> Task prompt
Leaving out every picture, quote the data below exactly as it appears.
━━━━━━━━
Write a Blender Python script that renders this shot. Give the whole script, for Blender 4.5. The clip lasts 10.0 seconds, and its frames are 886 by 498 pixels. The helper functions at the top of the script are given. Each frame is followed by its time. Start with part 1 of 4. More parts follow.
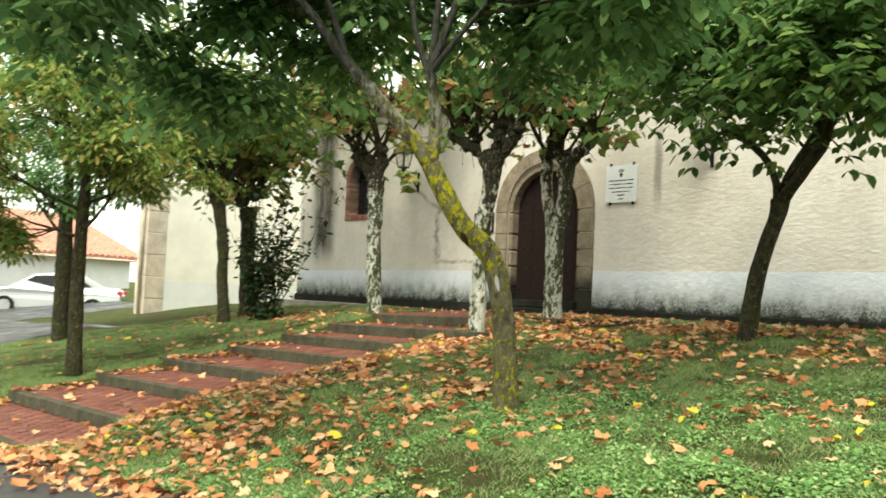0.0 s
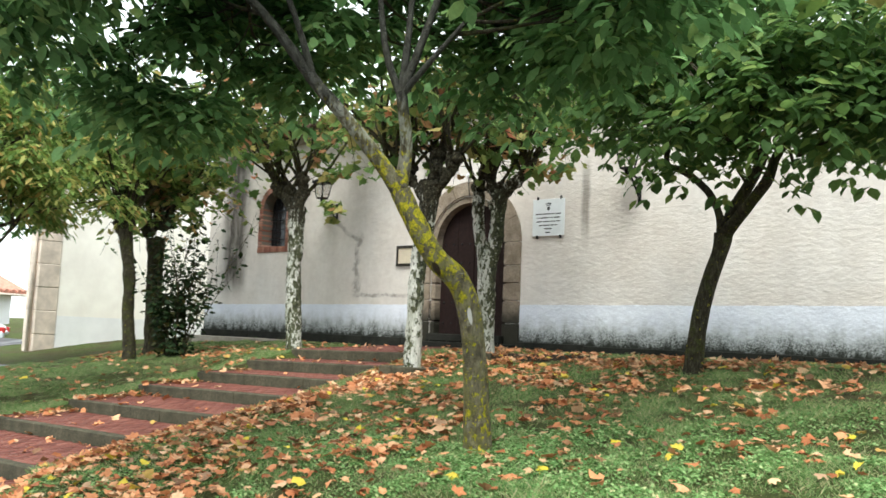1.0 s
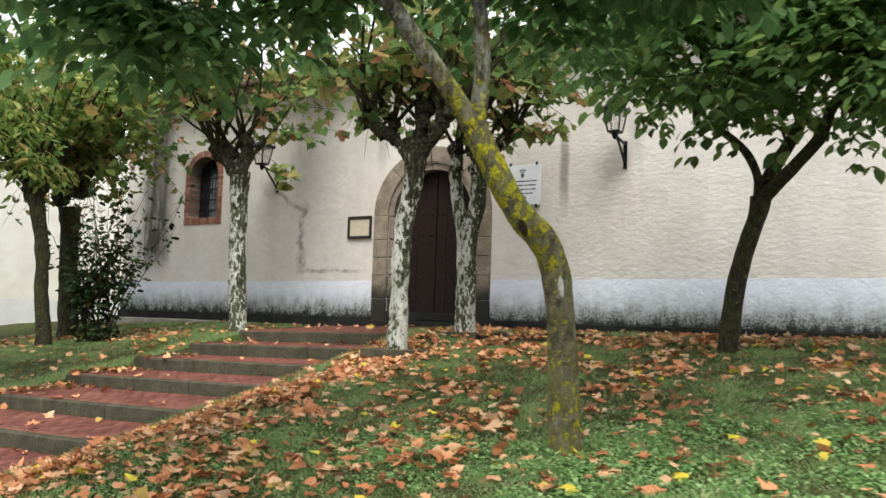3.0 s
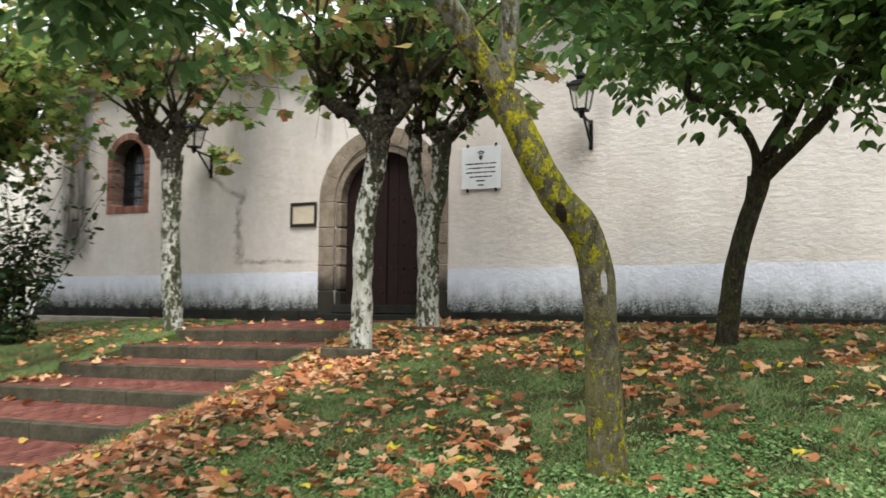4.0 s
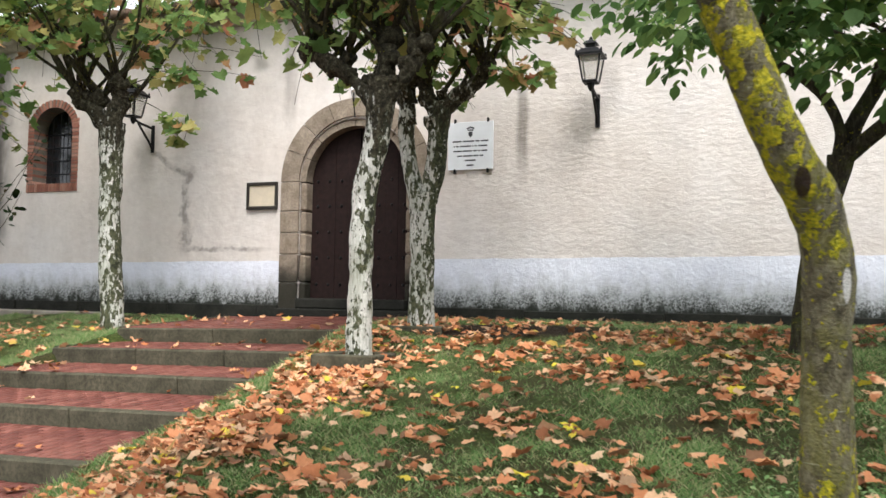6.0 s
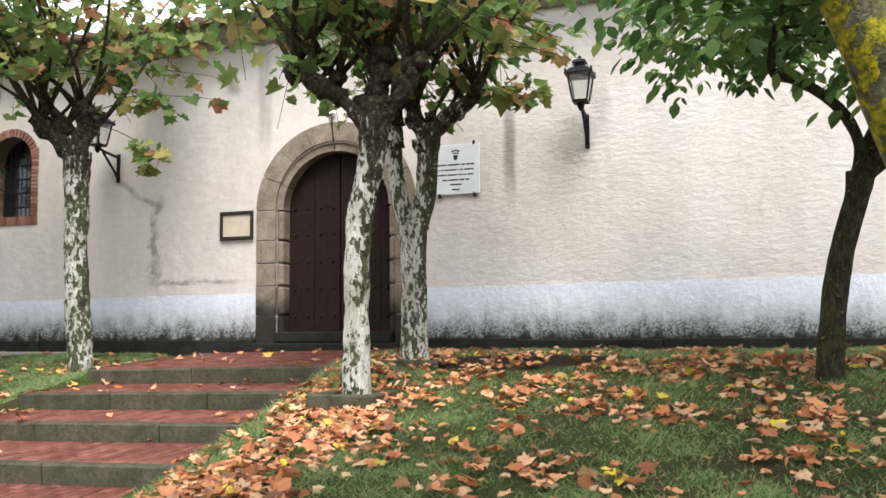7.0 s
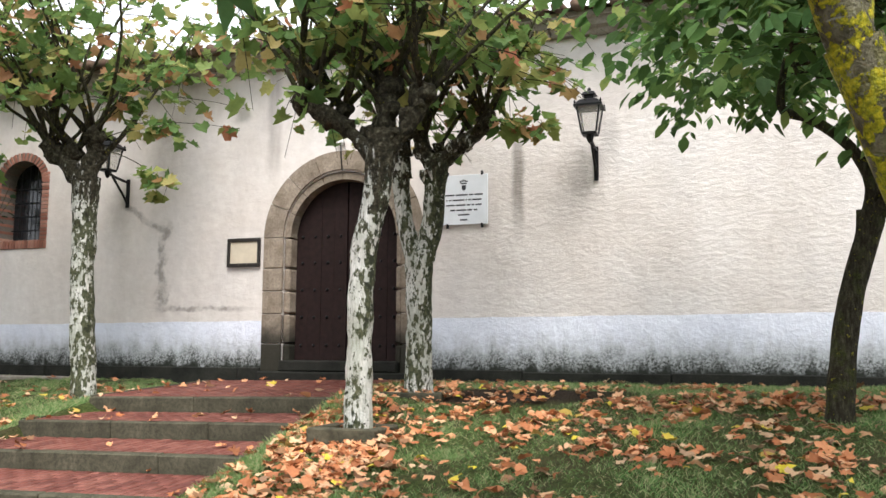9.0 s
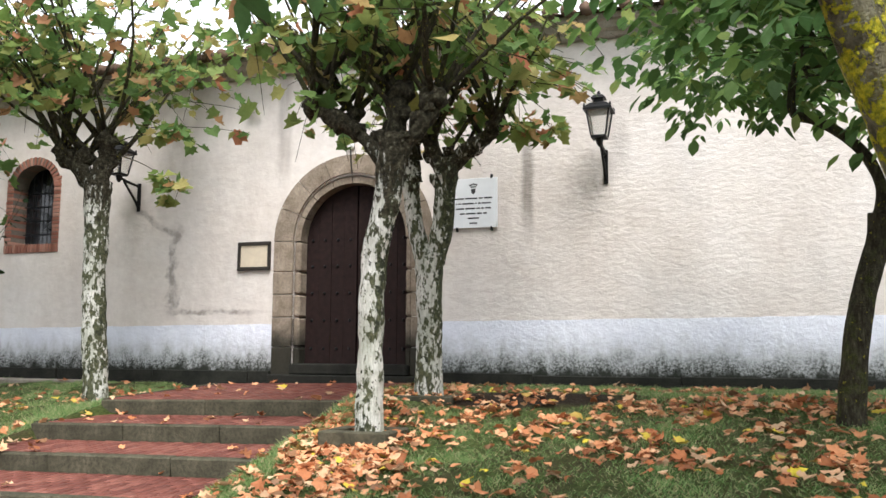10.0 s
━━━━━━━━
> Exercise answer
Write a Blender Python script that renders this shot. Give the whole script, for Blender 4.5. The clip lasts 10.0 seconds, and its frames are 886 by 498 pixels. The helper functions at the top of the script are given. Each frame is followed by its time. Start with part 1 of 4. More parts follow.
0.0 s
1.0 s
3.0 s
4.0 s
6.0 s
7.0 s
9.0 s
10.0 s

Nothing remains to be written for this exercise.